AJIL Unbound (Jan 2017)

Brexit, Miller, and the Regulation of Treaty Withdrawal: One Step Forward, Two Steps Back?

  • Alison L. Young

DOI
https://doi.org/10.1017/aju.2017.97
Journal volume & issue
Vol. 111
pp. 434 – 439

Abstract

Read online

In “the constitutional case of the century,” the U.K. Supreme Court concluded that the Government did not possess the prerogative power to withdraw from the European Union. However, while it may be clear from the decision that legislation was required to empower the Government to notify the European Union of its intention to leave, the scope of the Court's reasoning in Miller is otherwise uncertain.

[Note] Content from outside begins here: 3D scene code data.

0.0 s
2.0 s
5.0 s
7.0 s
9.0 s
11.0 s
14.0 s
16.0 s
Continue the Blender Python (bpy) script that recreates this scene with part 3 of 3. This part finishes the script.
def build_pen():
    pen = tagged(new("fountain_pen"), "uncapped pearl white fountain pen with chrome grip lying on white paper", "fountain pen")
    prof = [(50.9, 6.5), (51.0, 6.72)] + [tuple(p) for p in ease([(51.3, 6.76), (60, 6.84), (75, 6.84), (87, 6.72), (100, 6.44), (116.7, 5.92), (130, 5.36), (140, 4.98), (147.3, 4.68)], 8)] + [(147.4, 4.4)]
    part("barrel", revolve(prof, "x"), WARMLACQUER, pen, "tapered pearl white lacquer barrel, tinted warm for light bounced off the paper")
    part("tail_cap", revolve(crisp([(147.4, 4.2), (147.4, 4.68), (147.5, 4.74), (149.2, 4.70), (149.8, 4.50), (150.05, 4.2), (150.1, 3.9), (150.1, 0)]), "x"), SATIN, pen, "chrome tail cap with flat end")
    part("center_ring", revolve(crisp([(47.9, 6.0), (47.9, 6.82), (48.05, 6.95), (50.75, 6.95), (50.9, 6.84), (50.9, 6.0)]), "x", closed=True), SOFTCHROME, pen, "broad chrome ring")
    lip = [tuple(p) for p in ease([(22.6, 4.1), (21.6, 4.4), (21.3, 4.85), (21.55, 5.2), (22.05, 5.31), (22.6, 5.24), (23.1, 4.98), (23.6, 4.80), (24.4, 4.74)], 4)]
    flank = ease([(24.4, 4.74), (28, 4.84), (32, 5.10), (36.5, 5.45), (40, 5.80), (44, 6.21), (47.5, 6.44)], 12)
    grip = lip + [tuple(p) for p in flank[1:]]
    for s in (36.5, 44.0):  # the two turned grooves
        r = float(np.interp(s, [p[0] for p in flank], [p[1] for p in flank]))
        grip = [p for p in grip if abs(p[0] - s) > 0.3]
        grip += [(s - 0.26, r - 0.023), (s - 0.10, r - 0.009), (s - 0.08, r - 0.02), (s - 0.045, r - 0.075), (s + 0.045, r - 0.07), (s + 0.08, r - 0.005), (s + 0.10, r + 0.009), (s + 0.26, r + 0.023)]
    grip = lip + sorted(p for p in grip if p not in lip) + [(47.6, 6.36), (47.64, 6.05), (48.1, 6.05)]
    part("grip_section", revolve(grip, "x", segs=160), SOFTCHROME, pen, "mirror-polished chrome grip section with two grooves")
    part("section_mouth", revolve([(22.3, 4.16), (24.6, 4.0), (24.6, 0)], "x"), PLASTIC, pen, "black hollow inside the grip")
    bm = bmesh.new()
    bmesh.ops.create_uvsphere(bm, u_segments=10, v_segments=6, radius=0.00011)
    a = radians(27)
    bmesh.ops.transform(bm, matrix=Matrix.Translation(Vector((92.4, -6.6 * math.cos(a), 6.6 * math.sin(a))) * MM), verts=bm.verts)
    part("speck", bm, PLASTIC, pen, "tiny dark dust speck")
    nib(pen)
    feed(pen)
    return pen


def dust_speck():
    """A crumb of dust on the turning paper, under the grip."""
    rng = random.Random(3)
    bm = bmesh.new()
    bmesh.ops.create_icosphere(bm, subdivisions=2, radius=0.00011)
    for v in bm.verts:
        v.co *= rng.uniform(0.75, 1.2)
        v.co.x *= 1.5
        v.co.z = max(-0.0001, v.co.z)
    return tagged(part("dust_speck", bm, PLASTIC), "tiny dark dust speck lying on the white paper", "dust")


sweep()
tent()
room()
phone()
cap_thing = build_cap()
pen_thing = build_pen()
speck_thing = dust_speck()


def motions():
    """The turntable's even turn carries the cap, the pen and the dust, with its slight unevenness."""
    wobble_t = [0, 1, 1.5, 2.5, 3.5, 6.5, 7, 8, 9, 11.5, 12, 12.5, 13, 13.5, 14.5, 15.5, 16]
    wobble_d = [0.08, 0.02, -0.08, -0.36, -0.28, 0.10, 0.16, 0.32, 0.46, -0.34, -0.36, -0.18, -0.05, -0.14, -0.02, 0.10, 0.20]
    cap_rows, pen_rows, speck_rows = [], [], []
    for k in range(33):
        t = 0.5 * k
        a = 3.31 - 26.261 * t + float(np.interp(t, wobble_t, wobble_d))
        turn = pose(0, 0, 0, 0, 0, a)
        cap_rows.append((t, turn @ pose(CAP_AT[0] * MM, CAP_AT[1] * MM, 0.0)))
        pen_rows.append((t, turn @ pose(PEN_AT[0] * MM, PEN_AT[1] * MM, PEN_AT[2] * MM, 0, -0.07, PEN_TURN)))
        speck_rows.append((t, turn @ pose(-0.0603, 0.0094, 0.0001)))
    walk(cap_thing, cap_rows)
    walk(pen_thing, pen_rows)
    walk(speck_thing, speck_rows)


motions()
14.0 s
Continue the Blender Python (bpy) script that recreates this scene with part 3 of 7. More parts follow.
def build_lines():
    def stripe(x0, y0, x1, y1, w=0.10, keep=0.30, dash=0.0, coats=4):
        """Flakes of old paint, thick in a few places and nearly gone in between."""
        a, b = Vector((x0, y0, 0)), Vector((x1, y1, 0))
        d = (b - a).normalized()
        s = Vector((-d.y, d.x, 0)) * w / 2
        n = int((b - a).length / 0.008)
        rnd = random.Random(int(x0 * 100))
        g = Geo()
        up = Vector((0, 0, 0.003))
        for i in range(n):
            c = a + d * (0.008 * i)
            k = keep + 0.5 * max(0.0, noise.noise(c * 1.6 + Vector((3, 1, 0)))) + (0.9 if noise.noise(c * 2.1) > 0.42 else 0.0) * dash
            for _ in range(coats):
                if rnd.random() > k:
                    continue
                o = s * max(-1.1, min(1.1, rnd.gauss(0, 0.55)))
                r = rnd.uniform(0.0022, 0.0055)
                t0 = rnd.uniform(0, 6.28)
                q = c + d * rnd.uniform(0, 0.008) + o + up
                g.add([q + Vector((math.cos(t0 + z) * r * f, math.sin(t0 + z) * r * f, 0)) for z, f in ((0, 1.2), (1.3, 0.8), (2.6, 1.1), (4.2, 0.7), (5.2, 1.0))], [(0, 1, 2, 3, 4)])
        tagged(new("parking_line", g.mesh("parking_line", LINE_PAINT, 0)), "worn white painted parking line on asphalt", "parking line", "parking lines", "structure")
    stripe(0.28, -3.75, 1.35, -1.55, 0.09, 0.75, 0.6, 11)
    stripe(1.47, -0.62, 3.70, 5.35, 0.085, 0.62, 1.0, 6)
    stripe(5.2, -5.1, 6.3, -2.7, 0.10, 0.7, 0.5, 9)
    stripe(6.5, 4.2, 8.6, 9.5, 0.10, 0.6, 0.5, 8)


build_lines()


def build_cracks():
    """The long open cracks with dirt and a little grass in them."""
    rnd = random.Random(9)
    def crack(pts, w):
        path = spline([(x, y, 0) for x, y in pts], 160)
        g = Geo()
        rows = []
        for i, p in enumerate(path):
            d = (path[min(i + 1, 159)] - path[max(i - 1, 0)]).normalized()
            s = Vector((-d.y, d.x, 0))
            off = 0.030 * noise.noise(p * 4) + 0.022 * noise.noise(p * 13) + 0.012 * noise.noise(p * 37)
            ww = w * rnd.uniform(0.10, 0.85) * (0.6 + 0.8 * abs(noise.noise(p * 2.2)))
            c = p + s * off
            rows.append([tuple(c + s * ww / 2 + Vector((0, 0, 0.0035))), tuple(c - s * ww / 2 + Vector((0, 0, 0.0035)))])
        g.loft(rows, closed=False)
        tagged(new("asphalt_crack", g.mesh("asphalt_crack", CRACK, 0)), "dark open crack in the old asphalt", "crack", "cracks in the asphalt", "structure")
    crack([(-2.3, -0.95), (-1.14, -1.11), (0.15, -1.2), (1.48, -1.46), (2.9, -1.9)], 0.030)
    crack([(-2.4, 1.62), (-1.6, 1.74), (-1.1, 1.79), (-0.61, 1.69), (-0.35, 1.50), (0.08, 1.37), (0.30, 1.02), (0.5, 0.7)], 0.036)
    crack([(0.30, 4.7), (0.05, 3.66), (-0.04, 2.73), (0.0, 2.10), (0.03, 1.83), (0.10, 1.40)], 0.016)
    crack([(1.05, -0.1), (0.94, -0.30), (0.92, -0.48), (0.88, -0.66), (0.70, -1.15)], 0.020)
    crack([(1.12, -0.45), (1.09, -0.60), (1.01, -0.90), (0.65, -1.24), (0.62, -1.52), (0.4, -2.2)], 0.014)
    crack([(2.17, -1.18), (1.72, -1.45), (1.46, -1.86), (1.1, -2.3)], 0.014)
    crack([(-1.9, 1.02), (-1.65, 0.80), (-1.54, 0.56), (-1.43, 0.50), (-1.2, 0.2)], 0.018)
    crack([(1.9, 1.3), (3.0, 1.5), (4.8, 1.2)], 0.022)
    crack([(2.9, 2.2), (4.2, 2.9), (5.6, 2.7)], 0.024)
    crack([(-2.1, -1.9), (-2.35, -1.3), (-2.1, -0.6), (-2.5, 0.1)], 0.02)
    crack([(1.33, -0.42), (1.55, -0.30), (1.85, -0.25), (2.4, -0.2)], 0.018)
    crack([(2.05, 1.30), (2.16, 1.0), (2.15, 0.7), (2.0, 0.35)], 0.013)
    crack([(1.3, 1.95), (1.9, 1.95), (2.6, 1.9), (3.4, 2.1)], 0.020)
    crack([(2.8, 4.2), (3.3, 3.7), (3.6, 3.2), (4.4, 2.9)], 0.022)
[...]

At its broadest, the decision would apply to the withdrawal from any treaty that had created rights for individuals, regardless of whether such a treaty had been implemented into domestic law or not. At its narrowest, it only applies to the EU Treaties, which created a set of arrangements in international law that are so esoteric, they are unique to the European Union. To demonstrate how one judgment can generate such a range of interpretations, this essay unravels the different strands of argument running through the decision and considers the criticisms leveled by scholars. It will argue that whether U.K. law requires legislation to withdraw from a treaty depends upon the extent to which that treaty creates rights in domestic law, the constitutional importance of the legislation incorporating the treaty into U.K. law, and the circumstances in which a legal challenge to the use of the prerogative arises. Miller provides no general answer, merely a series of questions.